§ THE REQUEST: Your task is to give the listing below back word for word, pictures excluded.

§ DATASET EXCERPT:
## Start

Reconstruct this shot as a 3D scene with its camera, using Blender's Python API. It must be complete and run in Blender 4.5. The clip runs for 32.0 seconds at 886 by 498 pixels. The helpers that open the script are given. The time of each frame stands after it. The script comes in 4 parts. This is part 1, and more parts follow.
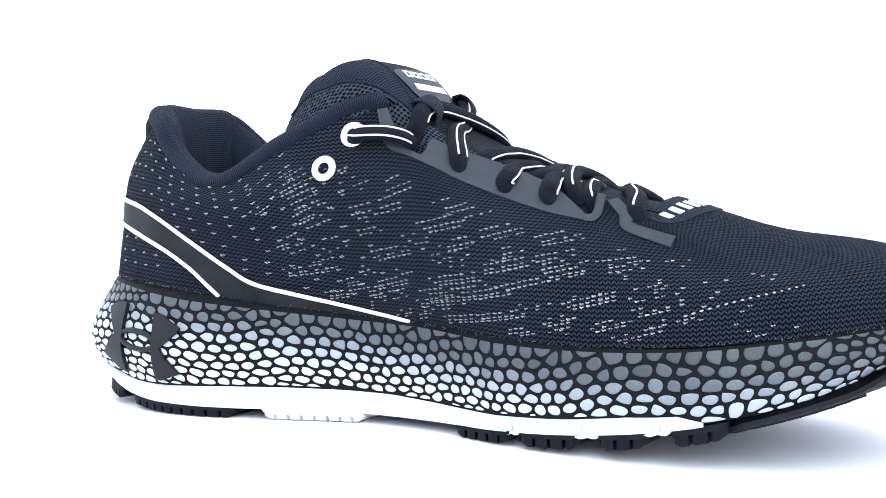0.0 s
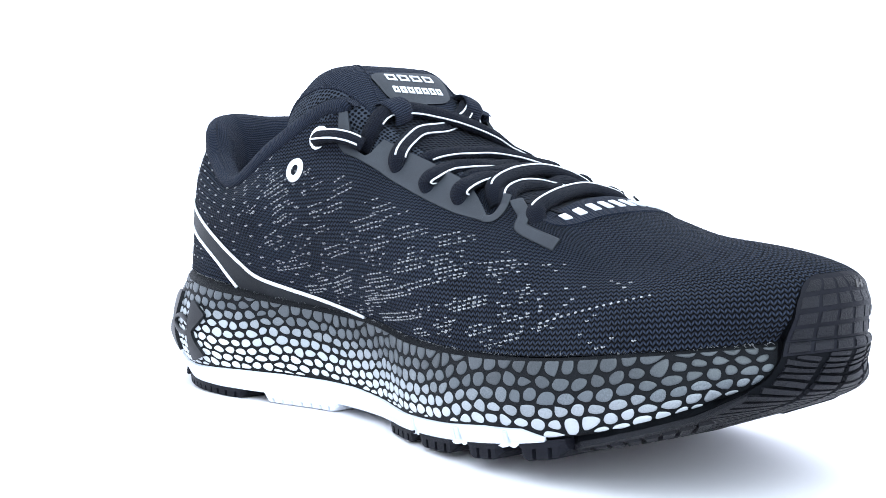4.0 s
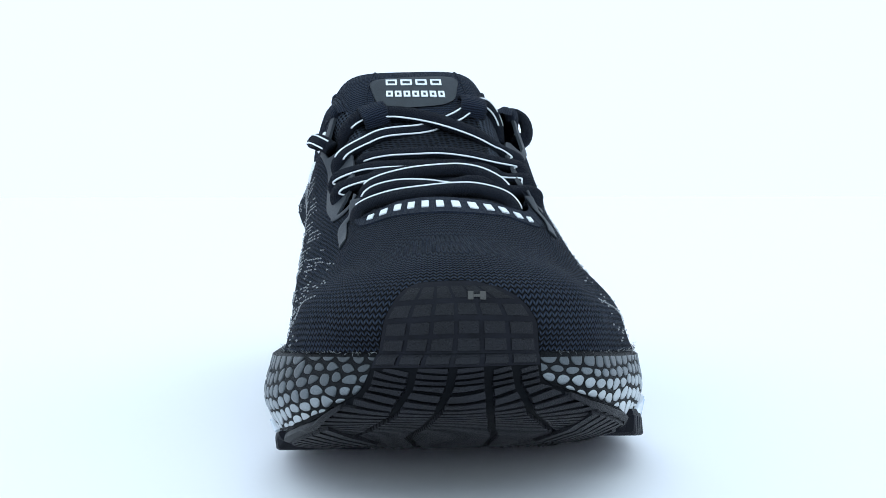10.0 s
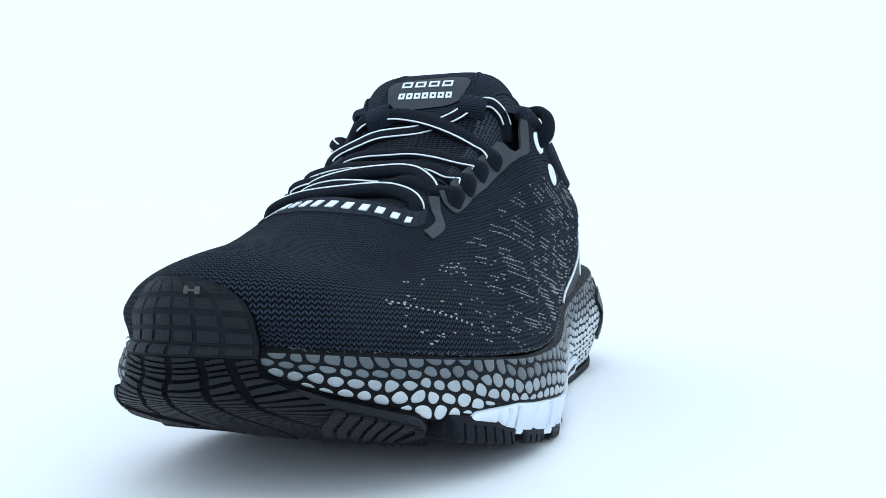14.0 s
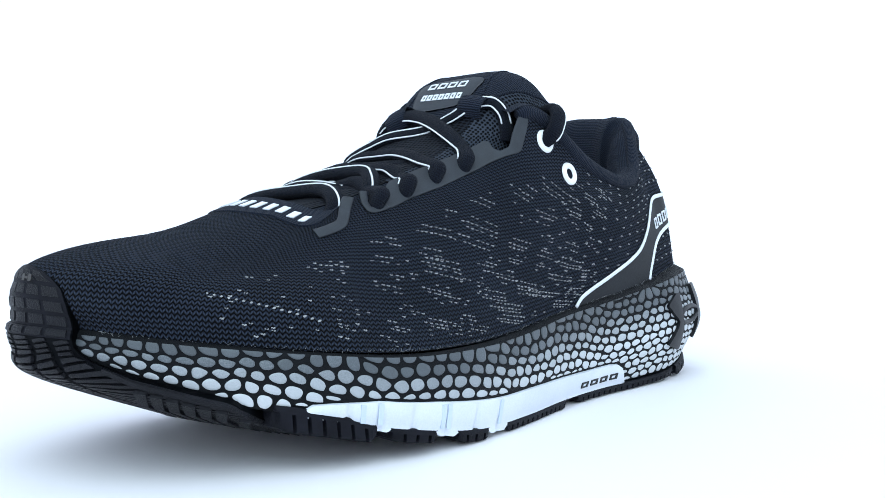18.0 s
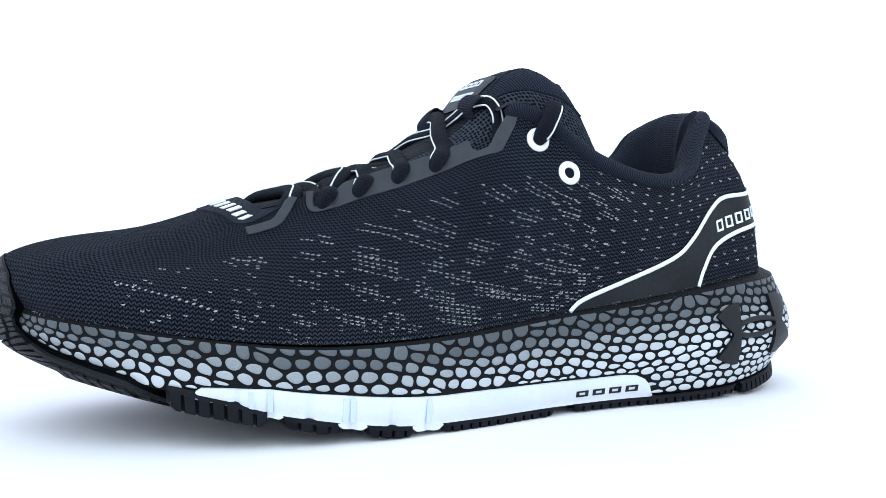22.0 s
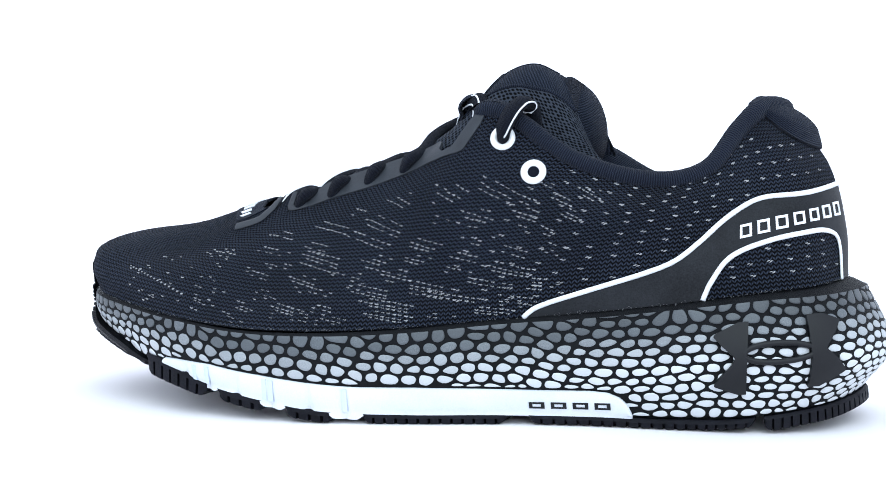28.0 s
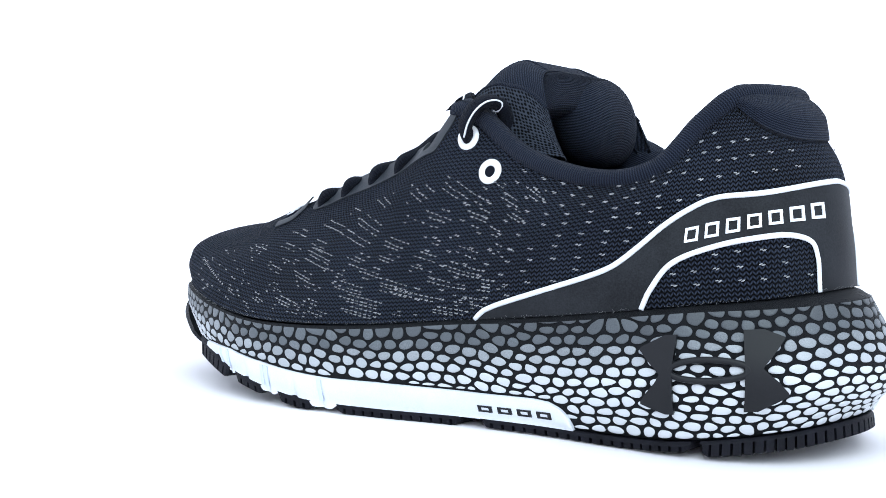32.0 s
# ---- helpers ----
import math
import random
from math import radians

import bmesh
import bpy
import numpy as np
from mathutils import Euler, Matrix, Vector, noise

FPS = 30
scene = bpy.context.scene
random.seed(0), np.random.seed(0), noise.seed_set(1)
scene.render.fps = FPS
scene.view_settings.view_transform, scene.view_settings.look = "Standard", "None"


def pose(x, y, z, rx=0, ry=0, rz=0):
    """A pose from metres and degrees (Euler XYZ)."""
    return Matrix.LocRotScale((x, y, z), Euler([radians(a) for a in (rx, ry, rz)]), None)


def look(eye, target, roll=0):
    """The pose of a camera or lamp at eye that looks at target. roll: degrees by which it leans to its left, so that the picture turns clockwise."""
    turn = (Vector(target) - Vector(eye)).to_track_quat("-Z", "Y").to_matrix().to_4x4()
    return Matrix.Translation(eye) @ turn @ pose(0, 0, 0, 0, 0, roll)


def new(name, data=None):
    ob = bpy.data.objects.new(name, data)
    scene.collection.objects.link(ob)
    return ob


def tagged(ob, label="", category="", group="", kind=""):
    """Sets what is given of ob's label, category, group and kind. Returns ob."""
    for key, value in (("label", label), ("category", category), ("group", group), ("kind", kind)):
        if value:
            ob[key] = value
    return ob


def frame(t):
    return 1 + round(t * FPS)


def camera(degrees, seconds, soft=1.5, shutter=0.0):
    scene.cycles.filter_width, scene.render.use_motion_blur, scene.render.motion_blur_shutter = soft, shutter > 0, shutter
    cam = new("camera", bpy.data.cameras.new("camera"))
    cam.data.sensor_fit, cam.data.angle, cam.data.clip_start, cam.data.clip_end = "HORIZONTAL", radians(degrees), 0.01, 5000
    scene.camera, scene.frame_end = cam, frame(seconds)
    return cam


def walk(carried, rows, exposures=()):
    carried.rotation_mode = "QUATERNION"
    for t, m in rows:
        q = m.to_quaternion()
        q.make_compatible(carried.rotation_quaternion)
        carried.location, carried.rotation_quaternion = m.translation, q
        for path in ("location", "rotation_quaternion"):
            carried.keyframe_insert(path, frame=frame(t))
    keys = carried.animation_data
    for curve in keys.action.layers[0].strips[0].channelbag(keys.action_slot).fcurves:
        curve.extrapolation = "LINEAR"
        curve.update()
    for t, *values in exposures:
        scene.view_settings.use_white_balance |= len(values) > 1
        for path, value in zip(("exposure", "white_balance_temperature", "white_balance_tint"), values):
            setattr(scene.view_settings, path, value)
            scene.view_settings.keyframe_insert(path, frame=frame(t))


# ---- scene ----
import itertools

# seconds, stops, kelvin, tint: the picture darkens and turns cyan while the toe faces the lens
EXPOSURES = [(0.0, 0.66, 6420, 9.5), (3.0, 0.68, 6420, 9.5), (6.0, 0.68, 6420, 9.5), (7.0, 0.42, 6330, 8), (7.9, -0.16, 6010, -1), (9.0, -0.16, 6040, 0), (10.0, -0.2, 6060, 1.5),
             (13.0, -0.2, 6030, 0), (14.5, -0.2, 6030, 0), (17.0, -0.14, 6070, 2), (18.0, -0.06, 6130, 4.5), (19.0, -0.06, 6170, 5.5), (21.0, -0.03, 6280, 7), (25.0, 0.05, 6350, 8), (28.0, 0.16, 6450, 9.5), (32.0, 0.22, 6450, 9.5)]
# ---- camera: stands still before a slowly turning shoe ----
cam = camera(44.55, 32.0, soft=0.6)
EYE = (0.0, -0.405, 0.0789)
AIM = (Euler((radians(90 - 2.820), 0.0, 0.0)).to_matrix().to_4x4())
HOLD = Matrix.Translation(EYE) @ Matrix.Rotation(radians(1.244), 4, "Z") @ AIM @ Matrix.Rotation(radians(-0.107), 4, "Z")
walk(cam, [(0.0, HOLD), (32.0, HOLD)], EXPOSURES)

# ---- light: a bright white studio, soft from all round ----
world = bpy.data.worlds.new("studio")
scene.world = world
world.use_nodes = True
world.node_tree.nodes["Background"].inputs["Color"].default_value = (0.84, 0.91, 1.07, 1)
world.node_tree.nodes["Background"].inputs["Strength"].default_value = 1.38
sun = new("softbox", bpy.data.lights.new("softbox", "SUN"))
sun.data.energy, sun.data.angle, sun.data.color = 1.62, radians(70), (0.82, 1.0, 0.978)
sun.matrix_world = look((0.05, -0.8, 0.85), (0, 0, 0))

# ---- materials ----
class Nodes:
    """A node material in the making."""

    def __init__(self, name):
        self.mat = bpy.data.materials.new(name)
        self.mat.use_nodes = True
        self.tree = self.mat.node_tree
        self.shader = self.tree.nodes["Principled BSDF"]

    def add(self, kind, inputs=(), **values):
        node = self.tree.nodes.new(kind)
        for key, value in values.items():
            setattr(node, key, value)
        for key, value in dict(inputs).items():
            self.feed(node.inputs[key], value)
        return node

    def feed(self, socket, value):
        if isinstance(value, bpy.types.NodeSocket):
            self.tree.links.new(value, socket)
        else:
            socket.default_value = value

    def math(self, operation, *values):
        node = self.add("ShaderNodeMath", operation=operation)
        for k, value in enumerate(values):
            self.feed(node.inputs[k], value)
        return node.outputs[0]

    def ramp(self, value, *stops):
        node = self.add("ShaderNodeValToRGB", {"Fac": value})
        while len(node.color_ramp.elements) < len(stops):
            node.color_ramp.elements.new(0.5)
        for e, (place, colour) in zip(node.color_ramp.elements, stops):
            e.position, e.color = place, (*colour, 1) if len(colour) == 3 else colour
        return node.outputs["Color"]

    def noise(self, scale, detail=3.0, vector=None, rough=0.55):
        node = self.add("ShaderNodeTexNoise", {"Scale": scale, "Detail": detail, "Roughness": rough})
        if vector is None:
            vector = self.add("ShaderNodeTexCoord").outputs["Object"]
        self.feed(node.inputs["Vector"], vector)
        return node.outputs["Fac"]

    def uv(self):
        split = self.add("ShaderNodeSeparateXYZ", {"Vector": self.add("ShaderNodeTexCoord").outputs["UV"]})
        return split.outputs["X"], split.outputs["Y"]

    def bump(self, height, strength, distance):
        node = self.add("ShaderNodeBump", {"Height": height, "Strength": strength, "Distance": distance})
        self.feed(self.shader.inputs["Normal"], node.outputs["Normal"])
        return node

    def finish(self, **values):
        for key, value in values.items():
            self.feed(self.shader.inputs[key.replace("_", " ")], value)
        return self.mat


def plain(name, low, high, rough, scale=400.0, relief=0.15, distance=0.0002, metal=0.0, sheen=0.0, spec=0.5):
    """A surface of one colour with a fine grain and slow, faint unevenness."""
    n = Nodes(name)
    fine, slow = n.noise(scale * 6, 2.0), n.noise(scale * 0.2, 4.0)
    mixed = n.math("MULTIPLY_ADD", slow, 0.6, n.math("MULTIPLY", fine, 0.4))
    colour = n.ramp(mixed, (0.3, low), (0.7, high))
    n.bump(fine, relief, distance)
    ends = n.math("MULTIPLY_ADD", slow, 0.25, rough - 0.12)
    return n.finish(Base_Color=colour, Roughness=ends, Metallic=metal, Sheen_Weight=sheen, Specular_IOR_Level=spec)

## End

§ FULL ANSWER:
Reconstruct this shot as a 3D scene with its camera, using Blender's Python API. It must be complete and run in Blender 4.5. The clip runs for 32.0 seconds at 886 by 498 pixels. The helpers that open the script are given. The time of each frame stands after it. The script comes in 4 parts. This is part 1, and more parts follow.
0.0 s
4.0 s
10.0 s
14.0 s
18.0 s
22.0 s
28.0 s
32.0 s
# ---- helpers ----
import math
import random
from math import radians

import bmesh
import bpy
import numpy as np
from mathutils import Euler, Matrix, Vector, noise

FPS = 30
scene = bpy.context.scene
random.seed(0), np.random.seed(0), noise.seed_set(1)
scene.render.fps = FPS
scene.view_settings.view_transform, scene.view_settings.look = "Standard", "None"


def pose(x, y, z, rx=0, ry=0, rz=0):
    """A pose from metres and degrees (Euler XYZ)."""
    return Matrix.LocRotScale((x, y, z), Euler([radians(a) for a in (rx, ry, rz)]), None)


def look(eye, target, roll=0):
    """The pose of a camera or lamp at eye that looks at target. roll: degrees by which it leans to its left, so that the picture turns clockwise."""
    turn = (Vector(target) - Vector(eye)).to_track_quat("-Z", "Y").to_matrix().to_4x4()
    return Matrix.Translation(eye) @ turn @ pose(0, 0, 0, 0, 0, roll)


def new(name, data=None):
    ob = bpy.data.objects.new(name, data)
    scene.collection.objects.link(ob)
    return ob


def tagged(ob, label="", category="", group="", kind=""):
    """Sets what is given of ob's label, category, group and kind. Returns ob."""
    for key, value in (("label", label), ("category", category), ("group", group), ("kind", kind)):
        if value:
            ob[key] = value
    return ob


def frame(t):
    return 1 + round(t * FPS)


def camera(degrees, seconds, soft=1.5, shutter=0.0):
    scene.cycles.filter_width, scene.render.use_motion_blur, scene.render.motion_blur_shutter = soft, shutter > 0, shutter
    cam = new("camera", bpy.data.cameras.new("camera"))
    cam.data.sensor_fit, cam.data.angle, cam.data.clip_start, cam.data.clip_end = "HORIZONTAL", radians(degrees), 0.01, 5000
    scene.camera, scene.frame_end = cam, frame(seconds)
    return cam


def walk(carried, rows, exposures=()):
    carried.rotation_mode = "QUATERNION"
    for t, m in rows:
        q = m.to_quaternion()
        q.make_compatible(carried.rotation_quaternion)
        carried.location, carried.rotation_quaternion = m.translation, q
        for path in ("location", "rotation_quaternion"):
            carried.keyframe_insert(path, frame=frame(t))
    keys = carried.animation_data
    for curve in keys.action.layers[0].strips[0].channelbag(keys.action_slot).fcurves:
        curve.extrapolation = "LINEAR"
        curve.update()
    for t, *values in exposures:
        scene.view_settings.use_white_balance |= len(values) > 1
        for path, value in zip(("exposure", "white_balance_temperature", "white_balance_tint"), values):
            setattr(scene.view_settings, path, value)
            scene.view_settings.keyframe_insert(path, frame=frame(t))


# ---- scene ----
import itertools

# seconds, stops, kelvin, tint: the picture darkens and turns cyan while the toe faces the lens
EXPOSURES = [(0.0, 0.66, 6420, 9.5), (3.0, 0.68, 6420, 9.5), (6.0, 0.68, 6420, 9.5), (7.0, 0.42, 6330, 8), (7.9, -0.16, 6010, -1), (9.0, -0.16, 6040, 0), (10.0, -0.2, 6060, 1.5),
             (13.0, -0.2, 6030, 0), (14.5, -0.2, 6030, 0), (17.0, -0.14, 6070, 2), (18.0, -0.06, 6130, 4.5), (19.0, -0.06, 6170, 5.5), (21.0, -0.03, 6280, 7), (25.0, 0.05, 6350, 8), (28.0, 0.16, 6450, 9.5), (32.0, 0.22, 6450, 9.5)]
# ---- camera: stands still before a slowly turning shoe ----
cam = camera(44.55, 32.0, soft=0.6)
EYE = (0.0, -0.405, 0.0789)
AIM = (Euler((radians(90 - 2.820), 0.0, 0.0)).to_matrix().to_4x4())
HOLD = Matrix.Translation(EYE) @ Matrix.Rotation(radians(1.244), 4, "Z") @ AIM @ Matrix.Rotation(radians(-0.107), 4, "Z")
walk(cam, [(0.0, HOLD), (32.0, HOLD)], EXPOSURES)

# ---- light: a bright white studio, soft from all round ----
world = bpy.data.worlds.new("studio")
scene.world = world
world.use_nodes = True
world.node_tree.nodes["Background"].inputs["Color"].default_value = (0.84, 0.91, 1.07, 1)
world.node_tree.nodes["Background"].inputs["Strength"].default_value = 1.38
sun = new("softbox", bpy.data.lights.new("softbox", "SUN"))
sun.data.energy, sun.data.angle, sun.data.color = 1.62, radians(70), (0.82, 1.0, 0.978)
sun.matrix_world = look((0.05, -0.8, 0.85), (0, 0, 0))

# ---- materials ----
class Nodes:
    """A node material in the making."""

    def __init__(self, name):
        self.mat = bpy.data.materials.new(name)
        self.mat.use_nodes = True
        self.tree = self.mat.node_tree
        self.shader = self.tree.nodes["Principled BSDF"]

    def add(self, kind, inputs=(), **values):
        node = self.tree.nodes.new(kind)
        for key, value in values.items():
            setattr(node, key, value)
        for key, value in dict(inputs).items():
            self.feed(node.inputs[key], value)
        return node

    def feed(self, socket, value):
        if isinstance(value, bpy.types.NodeSocket):
            self.tree.links.new(value, socket)
        else:
            socket.default_value = value

    def math(self, operation, *values):
        node = self.add("ShaderNodeMath", operation=operation)
        for k, value in enumerate(values):
            self.feed(node.inputs[k], value)
        return node.outputs[0]

    def ramp(self, value, *stops):
        node = self.add("ShaderNodeValToRGB", {"Fac": value})
        while len(node.color_ramp.elements) < len(stops):
            node.color_ramp.elements.new(0.5)
        for e, (place, colour) in zip(node.color_ramp.elements, stops):
            e.position, e.color = place, (*colour, 1) if len(colour) == 3 else colour
        return node.outputs["Color"]

    def noise(self, scale, detail=3.0, vector=None, rough=0.55):
        node = self.add("ShaderNodeTexNoise", {"Scale": scale, "Detail": detail, "Roughness": rough})
        if vector is None:
            vector = self.add("ShaderNodeTexCoord").outputs["Object"]
        self.feed(node.inputs["Vector"], vector)
        return node.outputs["Fac"]

    def uv(self):
        split = self.add("ShaderNodeSeparateXYZ", {"Vector": self.add("ShaderNodeTexCoord").outputs["UV"]})
        return split.outputs["X"], split.outputs["Y"]

    def bump(self, height, strength, distance):
        node = self.add("ShaderNodeBump", {"Height": height, "Strength": strength, "Distance": distance})
        self.feed(self.shader.inputs["Normal"], node.outputs["Normal"])
        return node

    def finish(self, **values):
        for key, value in values.items():
            self.feed(self.shader.inputs[key.replace("_", " ")], value)
        return self.mat


def plain(name, low, high, rough, scale=400.0, relief=0.15, distance=0.0002, metal=0.0, sheen=0.0, spec=0.5):
    """A surface of one colour with a fine grain and slow, faint unevenness."""
    n = Nodes(name)
    fine, slow = n.noise(scale * 6, 2.0), n.noise(scale * 0.2, 4.0)
    mixed = n.math("MULTIPLY_ADD", slow, 0.6, n.math("MULTIPLY", fine, 0.4))
    colour = n.ramp(mixed, (0.3, low), (0.7, high))
    n.bump(fine, relief, distance)
    ends = n.math("MULTIPLY_ADD", slow, 0.25, rough - 0.12)
    return n.finish(Base_Color=colour, Roughness=ends, Metallic=metal, Sheen_Weight=sheen, Specular_IOR_Level=spec)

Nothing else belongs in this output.